Tudo isto para chegar a Dumb and Dumber To (Doidos à Solta, de Novo, 2014). Para os manos Farrelly nenhum destes dégradés emocionais tem razão de ser, pois o mundo que eles estabeleceram para si e para os seus personagens é um onde todas as definições sociais partem do espectador e nunca da própria envolvência narrativa. Isto é, Jim Carrey e Jeff Daniels podem existir num mundo onde comer javardamente uma salsicha com mostarda a escorrer por todos os cantos da boca (essa cena parece redefinir os limites da boca humana) é tão banal como tirar as espinhas ao peixe. Talvez por isto os personagens, deste e de todos os outros filmes do par, pareçam tão infantis: é que do choque anteriormente referido entre a castração e a torrente, se um dos elementos se anula o outro toma o seu lugar impondo-se sem alternativa.
O acto de escrever e realizar de Bobby e Peter Farrelly é portanto um que anula o sofrimento, as dúvidas, os recalcamentos e portanto dá trela solta à acção do Id (estou em crer que não se trata de uma questão de Ego-ismo pelo simples facto de que aí há a pretensão de tirar partido para si, o que não me parece ser o caso). A violência, a nojeira, a infantilidade, a candura, a estupidez e a jovialidade são as linhas principais de onde se tecem os seus personagens. Assim citações de Celia Johnson em Brief Encounter como “Isn’t it awful about people meaning to be kind?” deixam de fazer qualquer sentido porque de todas as virtudes do dumb e do dumber o altruísmo não é com certeza uma delas, nem a bondade ou a caridade.

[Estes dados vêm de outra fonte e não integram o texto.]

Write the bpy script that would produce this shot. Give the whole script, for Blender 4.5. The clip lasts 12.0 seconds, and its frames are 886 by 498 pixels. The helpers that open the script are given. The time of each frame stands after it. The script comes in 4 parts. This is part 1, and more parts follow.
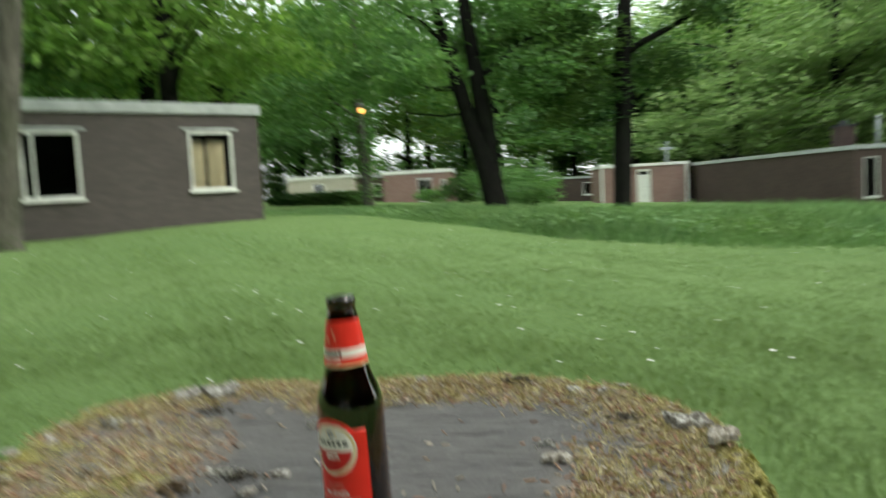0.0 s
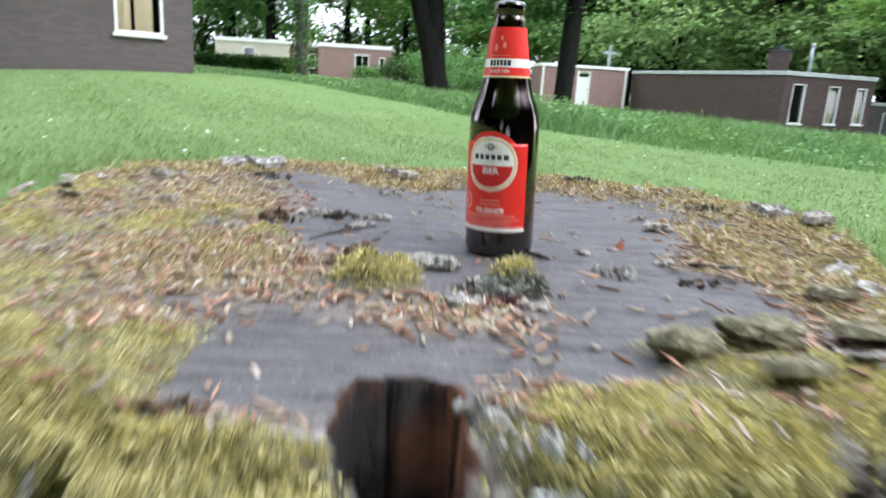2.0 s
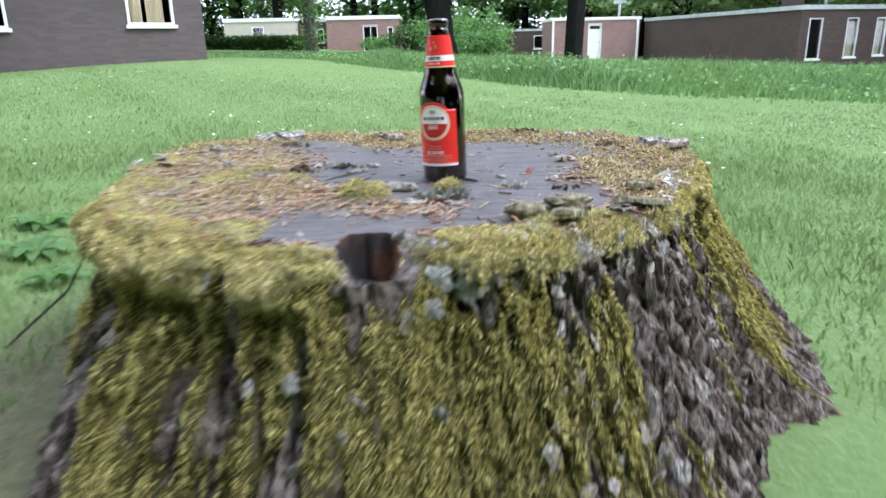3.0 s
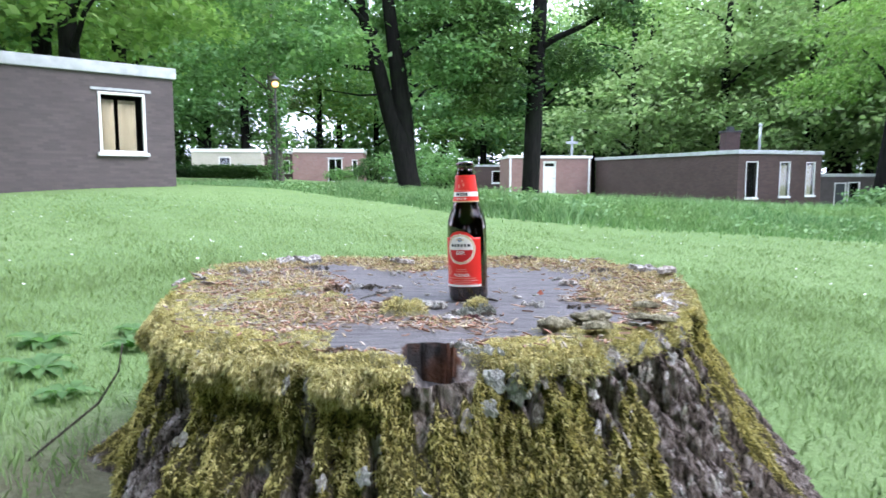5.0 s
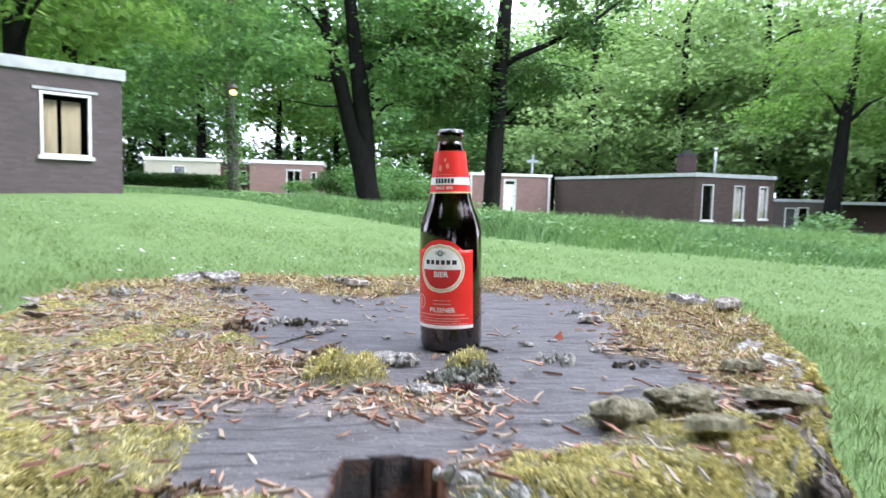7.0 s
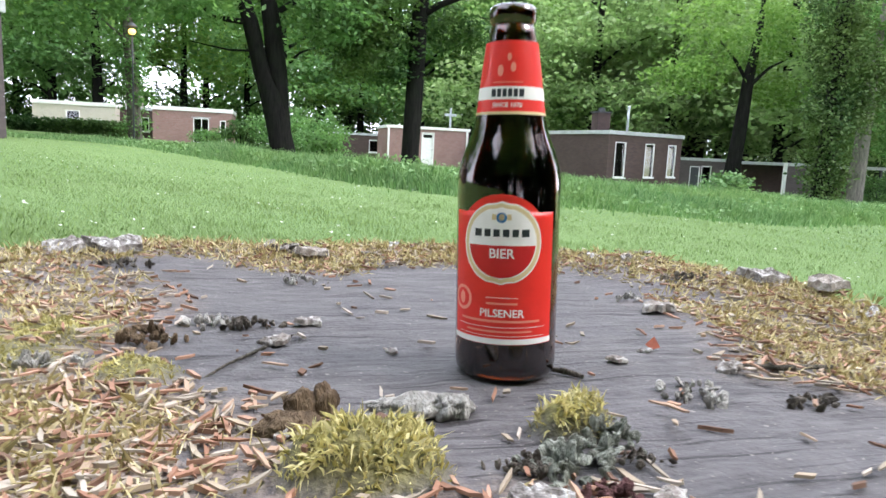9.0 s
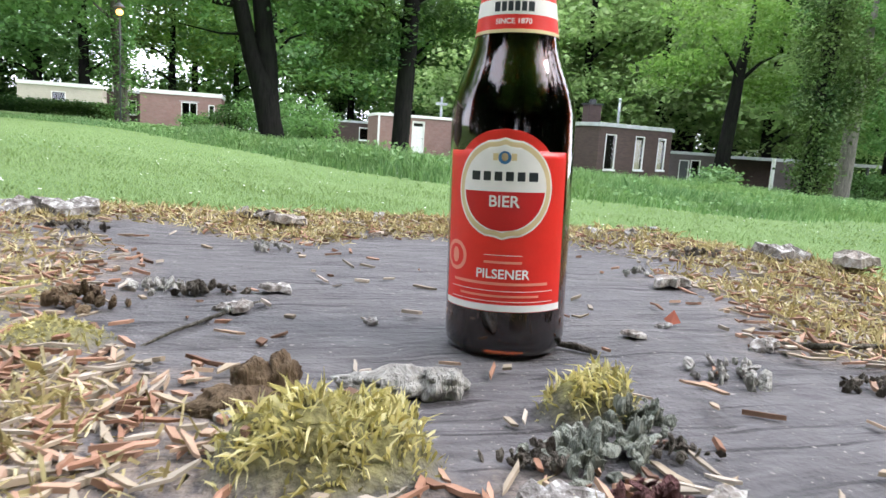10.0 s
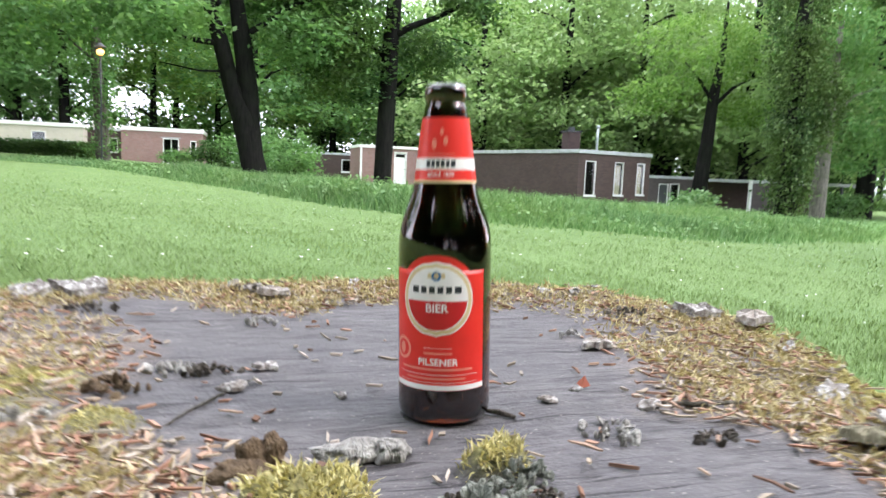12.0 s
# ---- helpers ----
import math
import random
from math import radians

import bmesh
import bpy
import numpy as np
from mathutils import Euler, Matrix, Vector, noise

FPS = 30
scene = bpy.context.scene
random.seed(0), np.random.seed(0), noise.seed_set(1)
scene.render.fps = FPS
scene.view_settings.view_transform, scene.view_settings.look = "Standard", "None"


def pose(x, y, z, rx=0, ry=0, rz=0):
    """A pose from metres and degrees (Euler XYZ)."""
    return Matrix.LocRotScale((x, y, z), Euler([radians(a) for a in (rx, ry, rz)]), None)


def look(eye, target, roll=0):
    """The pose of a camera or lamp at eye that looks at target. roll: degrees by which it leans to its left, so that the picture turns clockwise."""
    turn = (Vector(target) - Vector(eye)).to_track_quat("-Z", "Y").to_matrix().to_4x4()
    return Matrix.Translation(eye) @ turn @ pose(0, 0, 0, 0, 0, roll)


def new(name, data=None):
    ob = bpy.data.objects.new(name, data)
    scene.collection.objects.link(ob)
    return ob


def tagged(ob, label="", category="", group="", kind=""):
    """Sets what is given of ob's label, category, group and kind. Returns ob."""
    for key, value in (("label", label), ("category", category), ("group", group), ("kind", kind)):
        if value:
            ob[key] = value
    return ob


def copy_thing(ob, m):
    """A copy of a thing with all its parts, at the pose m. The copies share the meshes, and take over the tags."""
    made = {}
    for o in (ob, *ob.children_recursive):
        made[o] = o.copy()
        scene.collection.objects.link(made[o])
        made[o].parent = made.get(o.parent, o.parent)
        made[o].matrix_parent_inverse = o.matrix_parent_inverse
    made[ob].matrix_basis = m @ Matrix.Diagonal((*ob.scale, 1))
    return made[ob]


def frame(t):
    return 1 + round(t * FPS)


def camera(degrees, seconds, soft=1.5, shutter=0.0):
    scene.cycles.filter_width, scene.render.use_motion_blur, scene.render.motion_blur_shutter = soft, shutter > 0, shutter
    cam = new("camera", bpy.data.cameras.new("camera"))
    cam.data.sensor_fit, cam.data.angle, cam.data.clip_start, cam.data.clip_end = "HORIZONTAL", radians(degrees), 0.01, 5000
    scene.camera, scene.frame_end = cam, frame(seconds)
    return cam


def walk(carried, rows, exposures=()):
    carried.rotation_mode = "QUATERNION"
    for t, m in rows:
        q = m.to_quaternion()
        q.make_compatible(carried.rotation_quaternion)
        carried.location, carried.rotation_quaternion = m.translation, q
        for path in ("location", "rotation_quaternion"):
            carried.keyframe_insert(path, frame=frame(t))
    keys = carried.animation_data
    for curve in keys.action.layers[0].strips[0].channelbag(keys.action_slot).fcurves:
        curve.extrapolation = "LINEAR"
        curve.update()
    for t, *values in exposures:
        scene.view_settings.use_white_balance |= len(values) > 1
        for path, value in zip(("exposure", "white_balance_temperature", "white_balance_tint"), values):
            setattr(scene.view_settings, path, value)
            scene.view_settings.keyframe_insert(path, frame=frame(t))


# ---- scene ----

E o mesmo poderia ser dito dos realizadores, veja-se a forma como se deliciam em piadas de mijo: a primeira “fala” de Carrey é encher um saco de drenagem, a reposta é Daniels com um cateter nos dentes, Peter Strain que vira Pee Stain (=mancha de chichi), Dr. P. e por aí… Neste sentido um filme (e uma obra) que envereda pelo grotesco da sexualidade – e necessariamente pelo desconforto do espectador face a esse grotesco – termina com a descoberta do par de protagonistas de como são feitos os bebés, “that’s where she pees!”. É esta possibilidade de permanecer jovem e cândido (e estúpido…) que encanta nos filmes dos irmãos Farrelly.